Left behind were the worst jobs, the worst kind of people (at least in many a suburban emigre's eyes) and eventually the worst buildings.

Hayden takes such a scenario to its logical high-tech conclusion, as families cocoon in smart houses to telecommute, shop on-line for goods and services, and otherwsie sustain themselves.

Walls would be replaced with computer-generated images of city streets, concert halls, daisy fields or whatever visual stimulation soothed and satisfied the smart house owner.

Of course, the rest of us unable ro afford a smart house would be still out there in that brave cool world, sucking up auto fumes and wondering why we have to shoulder such a large burden to maintain basic municipal services.

But it doesn't have to end that way. Hayden offers concrete suggestions for true urban renewal.
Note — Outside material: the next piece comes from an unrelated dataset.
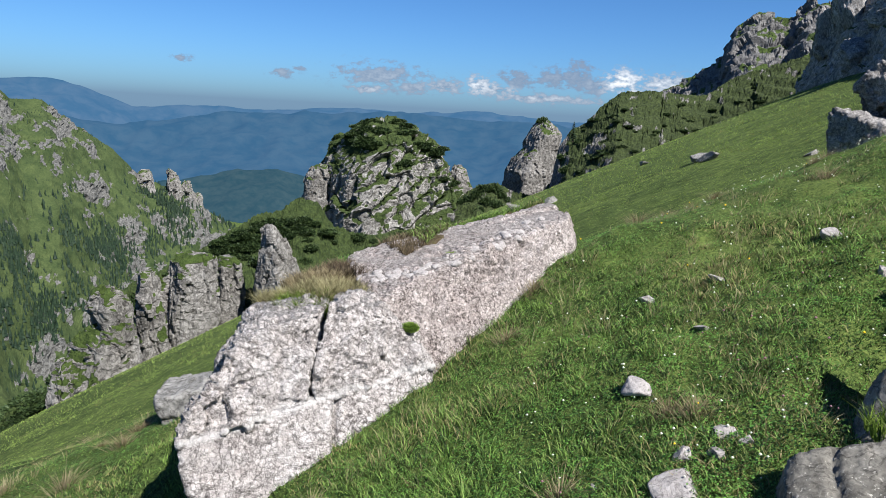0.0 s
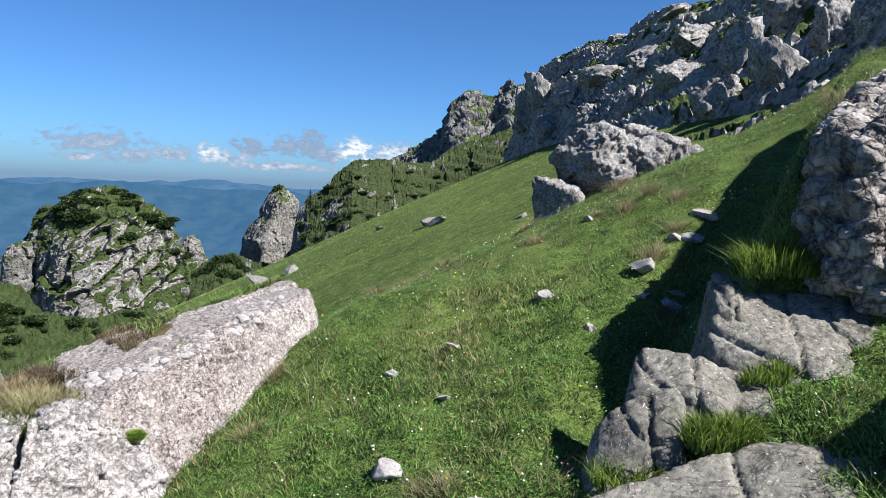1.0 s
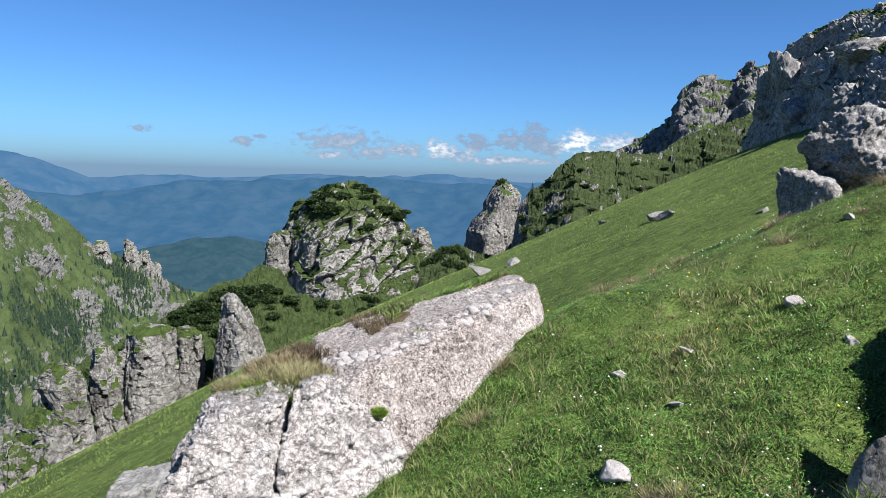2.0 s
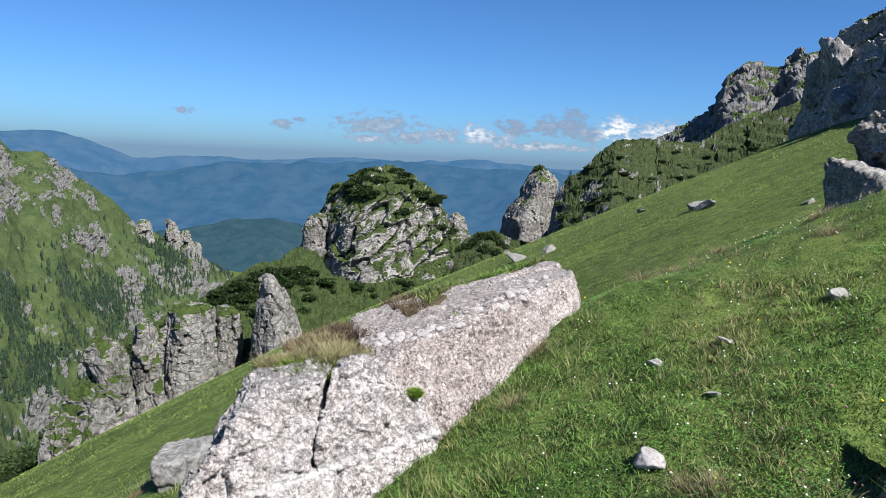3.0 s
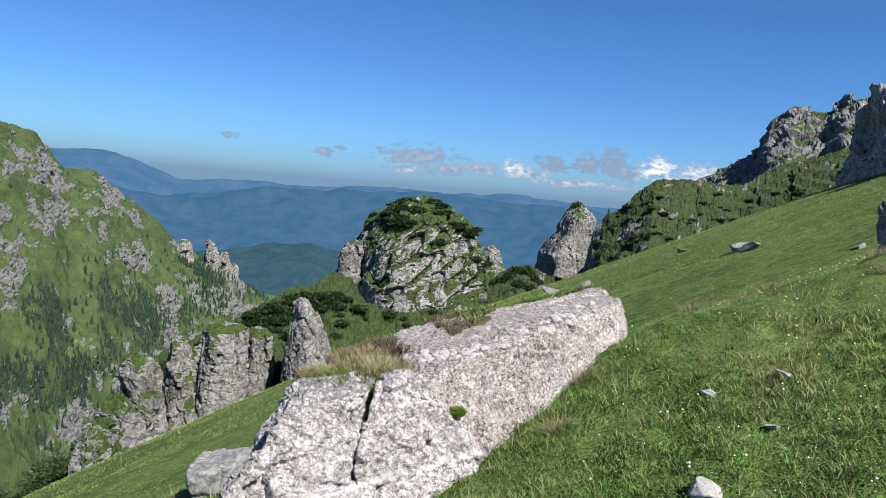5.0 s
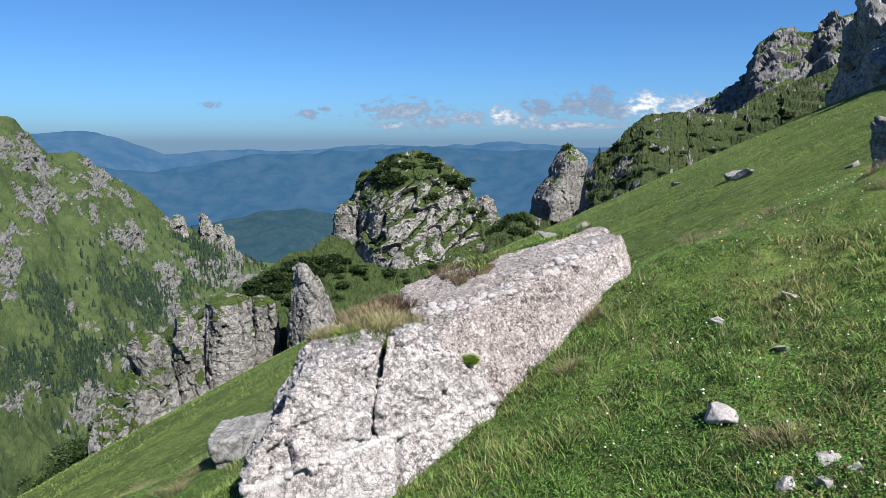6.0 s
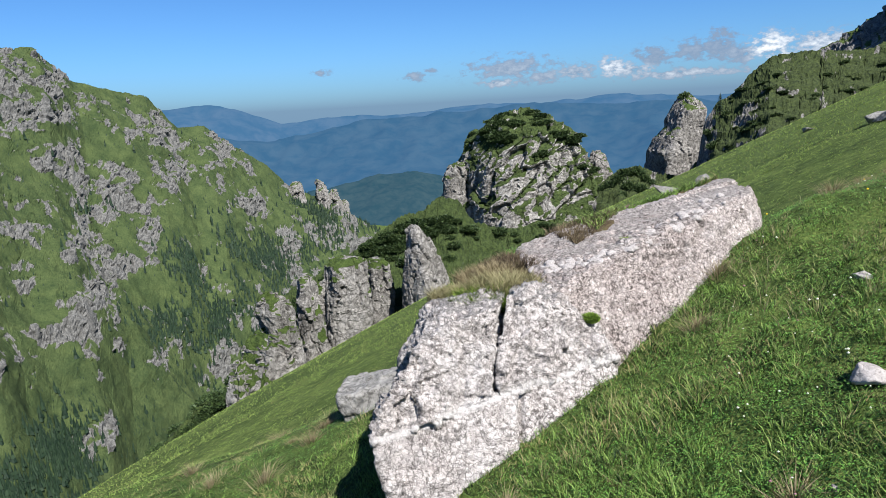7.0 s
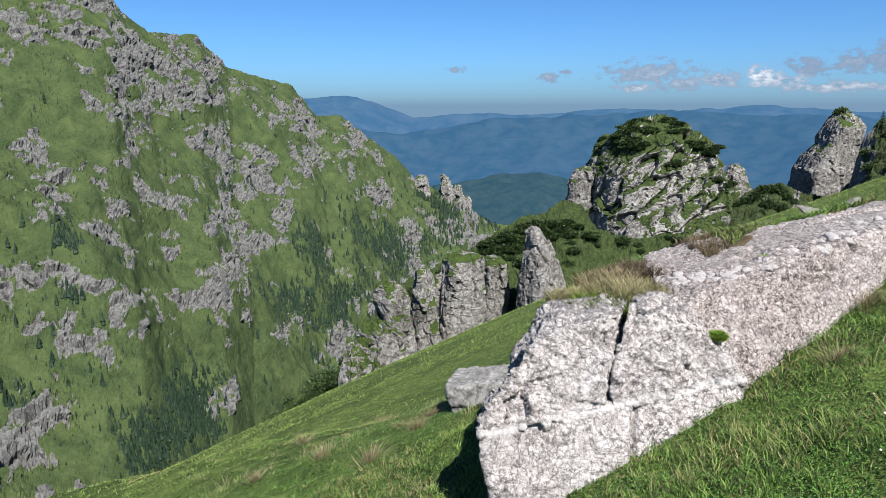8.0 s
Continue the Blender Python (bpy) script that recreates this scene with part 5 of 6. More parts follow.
_, mel = bearings(MP)
clump = fbm(MP / 38.0, 4, 0.6, 201)
dense = spots(MP, WOODS, 1.1)
where = dense * step(-0.15, 0.15, clump) + 0.05 * dense + 0.012 * np.exp(-((mel + 15) / 6.0) ** 2) * step(-0.1, 0.2, clump) + 0.002
where = where * (1 - 0.75 * MR) * (mel < 1) * (mel > -32) * (np.arange(MP.shape[1])[None, :] < 0.72 * MP.shape[1])
sparse = (1 - 0.8 * MR) * step(-0.25, 0.3, clump) * (mel < 4) * (mel > -32) * (np.arange(MP.shape[1])[None, :] < 0.72 * MP.shape[1])
spruce_wood("mountain_shrubs", MP, sparse, 4200, 2.4, 303, "small dark shrubs and young spruces dotted over the mountain side")
spruce_wood("spruce_forest", MP, where, 3600, 7.0, 301, "scattered dark green spruces on the mountain side")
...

Concepts such as historic preservation, urban service boundaries, or energy conservation are as old as traffic jams. But Hayden brings new insight and intelligent historical context to her advocacy of those elements of good comprehensive growth plans.

Better yet, she wisely suggests that only a change in political will would effect a change in the way houses are developed and greenlands destroyed. After writing a road map of the major legislative actions that concretized our suburban ways, Hayden says Congress and governments must now clean up a system that favors houses as units rather than as parts of a community whole. Only informed and intelligent citizen pressure can bring about such a change, she says.

Hayden, a Yale University professor, has written often and well about the sad dynamics of our cities and suburbs. It's to the professor's credit that, instead of playing Cassandra and then skedaddling for the 'burbs, she argues cogently for some practical solutions that could lead us back to the road of our national dream.